Animation scripts
########
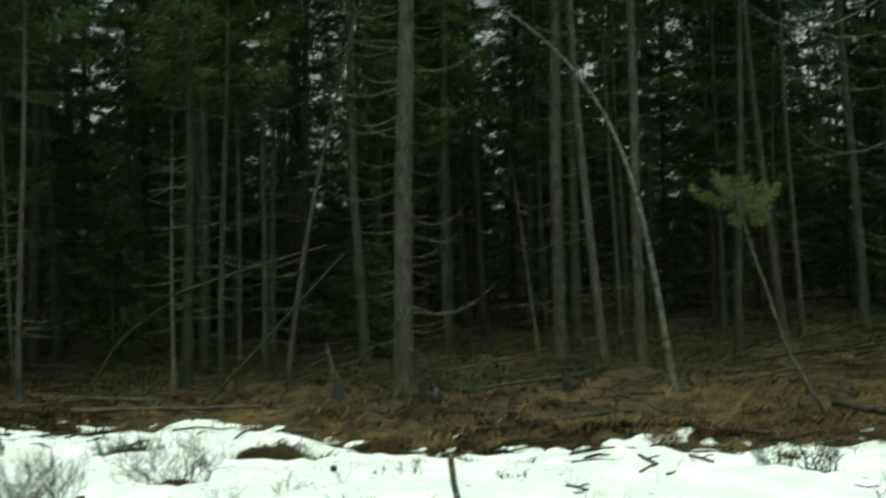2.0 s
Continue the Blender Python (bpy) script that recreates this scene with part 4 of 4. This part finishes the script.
# dark low brush of bilberry and twigs further in
N = 120000
gx = rs.uniform(-9, 34, N)
start = 3.0 + 0.28 * np.clip(gx - 2, 0, 9)
ge = start + rs.gamma(2.2, 2.0, N)
gy = np.interp(gx, EDGE_X, EDGE_Y) + ge
keep = (smooth_noise(gx, gy, 0.9, 51) + 0.7 * smooth_noise(gx, gy, 2.7, 43) > 0.3 - 0.2 * (ge - start)) & (ge < 16)
gx, gy = gx[keep], gy[keep]
n = len(gx)
gz, turn, ln = floor_z(gx, gy), rs.uniform(0, 6.283, n), rs.uniform(0.05, 0.2, n)
dx, dy, wd = np.cos(turn), np.sin(turn), 0.004 + 0.008 * rs.rand(n)
A = np.stack([gx - dy * wd, gy + dx * wd, gz - 0.01], 1)
B = np.stack([gx + dy * wd, gy - dx * wd, gz - 0.01], 1)
T = np.stack([gx + dx * ln, gy + dy * ln, gz + ln * rs.uniform(0.3, 1.3, n)], 1)
me = bpy.data.meshes.new("low_brush")
me.from_pydata(np.stack([A, B, T], 1).reshape(-1, 3).tolist(), [], np.arange(3 * n).reshape(-1, 3).tolist())
me.materials.append(LOW_BRUSH)
me.update()
tagged(new("low_brush", me), "dark low bilberry brush under the spruces", "brush", kind="stuff")

rng = random.Random(8)
for _ in range(230):
    x, e = rng.uniform(-9, 30), rng.expovariate(1 / 4.5) + 1.2
    y = float(np.interp(x, EDGE_X, EDGE_Y)) + e
    q, l2 = rng.gauss(0, 0.5) + rng.choice((0, math.pi)), rng.uniform(0.3, 2.2) * (0.5 + min(e, 8) / 8)
    c, w, bow = math.cos(q), math.sin(q), rng.uniform(-0.12, 0.12) * l2
    r, z1, z0 = rng.uniform(0.006, 0.02), rng.uniform(0, 0.25), float(floor_z(x, y))
    pts = []
    for j in range(6):
        f = j / 5
        xx, yy = x + c * l2 * f - w * bow * math.sin(f * 3.14), y + w * l2 * f + c * bow * math.sin(f * 3.14)
        pts.append(Vector((xx - x, yy - y, float(floor_z(xx, yy)) - z0 + 0.02 + z1 * f)))
    s = Soup()
    s.tube(pts, [r * (1 - 0.65 * j / 5) for j in range(6)], 5, 0.1, rng)
    ob = new("fallen_branch", s.mesh("fallen_branch", FALLEN))
    ob.location = (x, y, z0)
    tagged(ob, "thin grey dead branch on the forest floor", "branch", "fallen branches in the wood")
    for _ in range(rng.randrange(0, 3)):
        k = rng.randrange(1, 5)
        d = Vector((c, w, 0)) * rng.uniform(0.1, 0.35) + Vector((rng.uniform(-0.2, 0.2), rng.uniform(-0.2, 0.2), rng.uniform(0, 0.2)))
        t = Soup()
        t.tube([pts[k], pts[k] + d * 0.6, pts[k] + d], [r * 0.5, r * 0.35, r * 0.15], 4)
        part("side_twig", t.mesh("side_twig", FALLEN), ob)
s = Soup()
for _ in range(22000):
    x, e = rng.uniform(5.5, 19), rng.gauss(0.2, 0.3)
    y = float(np.interp(x, EDGE_X, EDGE_Y)) + e
    if smooth_noise(x, y, 1.1, 33) + 0.5 * smooth_noise(x, y * 2, 3.1, 3) < -0.15:
        continue
    q = rng.uniform(0, 6.283)
    s.blade((x, y, max(float(floor_z(x, y)), float(rise(x, y)) - 0.05)), (math.cos(q), math.sin(q), rng.uniform(0.2, 1.2)), rng.uniform(0.03, 0.11), 0.012)
for _ in range(5200):
    x, e = rng.uniform(4.5, 19), -rng.expovariate(1 / 0.45)
    y = float(np.interp(x, EDGE_X, EDGE_Y)) + e + 0.35
    if smooth_noise(x, y, 2.1, 43) + 0.6 * smooth_noise(x, y * 1.5, 5.1, 3) < 0.15:
        continue
    q = rng.uniform(0, 6.283)
    s.blade((x, y, max(float(floor_z(x, y)), float(snow_z(x, y)))), (math.cos(q), math.sin(q), rng.uniform(0.0, 0.7)), rng.uniform(0.03, 0.10), 0.016)
tagged(new("dark_heath", s.mesh("dark_heath", HEATH, False)), "dark wet heath and moss along the edge of the snow", "heath", kind="stuff")
s = Soup()
for _ in range(300):
    x, e = rng.uniform(-9, 32), rng.uniform(-0.9, 0.8)
    y = float(np.interp(x, EDGE_X, EDGE_Y)) + e
    q, l2, r = rng.gauss(0, 0.7), rng.uniform(0.12, 0.7), rng.uniform(0.005, 0.017)
    z = max(float(floor_z(x, y)), float(snow_z(x, y))) + 0.01
    s.tube([(x, y, z), (x + math.cos(q) * l2 * 0.5, y + math.sin(q) * l2 * 0.5, z + 0.03), (x + math.cos(q) * l2, y + math.sin(q) * l2, z + 0.02)], [r, r * 0.9, r * 0.5], 5, 0.1, rng)
tagged(new("dark_brushwood", s.mesh("dark_brushwood", TWIG)), "dark wet sticks along the edge of the snow", "brushwood", kind="stuff")

s = Soup()
for _ in range(1800):
    a, d = radians(rng.uniform(-26, 58)), rng.uniform(17, 40)
    x, y = d * math.sin(a), d * math.cos(a)
    e = float(beyond(x, y))
    if e < 3.4 or (e < 5.5 and rng.random() < 0.6):
        continue
    q, l2, r = rng.gauss(0, 0.7), rng.uniform(0.4, 2.2), rng.uniform(0.006, 0.018)
    z, up = float(floor_z(x, y)) + rng.uniform(0, 0.12), rng.uniform(-0.05, 0.35)
    c, w = math.cos(q) * l2, math.sin(q) * l2
    s.tube([(x, y, z), (x + c * 0.5, y + w * 0.5, z + up * 0.7 + 0.05), (x + c, y + w, z + up)], [r, r * 0.8, r * 0.35], 4, 0.1, rng, cap=False)
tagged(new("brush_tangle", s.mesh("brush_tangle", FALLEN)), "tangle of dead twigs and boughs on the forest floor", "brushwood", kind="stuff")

s = Soup()
for _ in range(1500):
    x, y = rng.uniform(-7, 24), rng.uniform(4, 15)
    if float(beyond(x, y)) > -0.1:
        continue
    z, q, l2 = float(snow_z(x, y)) + 0.002, rng.uniform(0, 3.14), rng.uniform(0.015, 0.085)
    s.tube([(x, y, z), (x + math.cos(q) * l2, y + math.sin(q) * l2, z + rng.uniform(0, 0.006))], [0.0034, 0.0018], 3, cap=False)
tagged(new("snow_litter", s.mesh("snow_litter", TWIG)), "fallen needles and twig bits on the snow", "litter", kind="stuff")

s = Soup()
for _ in range(280):
    x, y = rng.uniform(-4.5, 13), rng.uniform(5, 14)
    if float(beyond(x, y)) > -0.3 or float(smooth_noise(x, y, 0.6, 17)) < -0.25:
        continue
    z, h = float(snow_z(x, y)) - 0.01, rng.uniform(0.05, 0.17)
    for _ in range(rng.randrange(1, 5)):
        sprout(s, Vector((x + rng.uniform(-0.06, 0.06), y + rng.uniform(-0.05, 0.05), z)), Vector((rng.uniform(-0.6, 0.6), rng.uniform(-0.6, 0.6), 1)), h * rng.uniform(0.5, 1), 0.0020, 1 + (rng.random() < 0.3), rng)
tagged(new("snow_weeds", s.mesh("snow_weeds", TWIG)), "thin dead weed stalks poking through the snow", "weeds", kind="stuff")
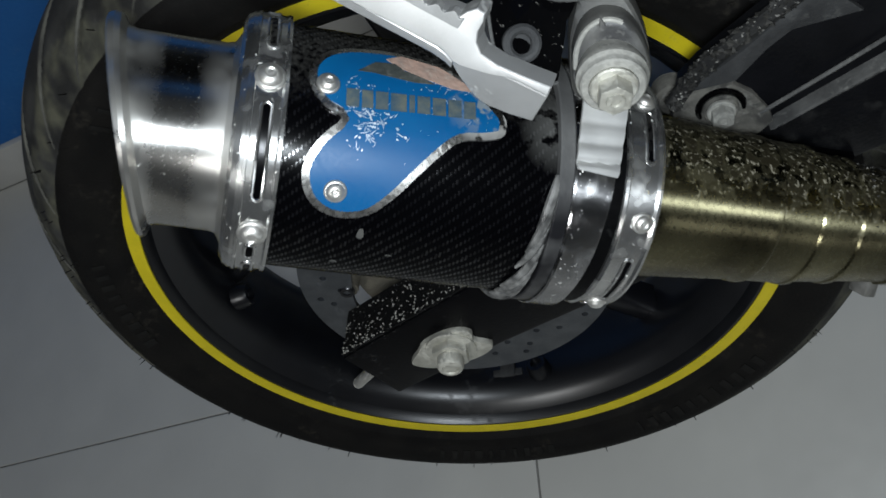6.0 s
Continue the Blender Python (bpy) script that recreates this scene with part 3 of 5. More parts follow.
def rear_wheel():
    mid = 0.05
    rim = part("rear_wheel", lathe([(-0.001, 0.2325), (-0.0035, 0.2310), (-0.0035, 0.2180), (0.0, 0.2155), (0.004, 0.2140), (0.009, 0.2065), (0.016, 0.2005), (0.030, 0.1960),
                                    (0.05, 0.1985), (0.070, 0.2010), (0.085, 0.2060), (0.094, 0.2110), (0.1, 0.2155), (0.1035, 0.2180), (0.1035, 0.2310), (0.101, 0.2325),
                                    (0.090, 0.2200), (0.07, 0.2085), (0.03, 0.2085), (0.010, 0.2200)], (0, 0.0038, 0), Y, 160, close=True), "rim", bike, "satin black cast alloy rear wheel")
    part("rim_tape", lathe([(-0.0034, 0.2200), (-0.0044, 0.2202), (-0.0044, 0.2300), (-0.0034, 0.2303)], (0, 0.0038, 0), Y, 160), "yellow", rim, "yellow reflective tape round the rim edge")
    # tyre: closed section, tread grooves cut into the crown
    half = [(0.004, 0.2230), (-0.001, 0.2300), (-0.0045, 0.2345), (-0.0058, 0.2365), (-0.0056, 0.2385), (-0.0102, 0.2455), (-0.0130, 0.2530), (-0.0138, 0.2605),
            (-0.0124, 0.2660)]
    crown = [(0.05 + 0.0655 * math.sin(radians(a)), 0.2440 + 0.0605 * math.cos(radians(a)) + 0.0 * a) for a in np.linspace(-66, 66, 45)]
    prof = half[:9] + crown + [(2 * mid - y, r) for y, r in reversed(half[:9])]
    seg, lobes = 1120, 28
    groove_at = lambda w: 0.518 + 0.817 * w + 0.70 * w ** 3
    verts, faces, mats, cut = [], [], [], []
    n = len(prof)
    for i in range(seg):
        th = 2 * math.pi * i / seg
        for k, (y, r) in enumerate(prof):
            v = (y - mid) / 0.066
            d = 0.0
            if 9 <= k < n - 9:
                w = abs(v)
                ph = (th * lobes / (2 * math.pi) + (0.5 if v > 0 else 0.0)) % 1.0
                if w < 0.92:
                    off = (ph - groove_at(w) + 0.5) % 1.0 - 0.5
                    fade = min(1.0, (0.92 - w) / 0.08)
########
→ **What you are asked to do**
Give only the number of lines in the material above where the string "scene" appears.

→ **Exercise solution**
2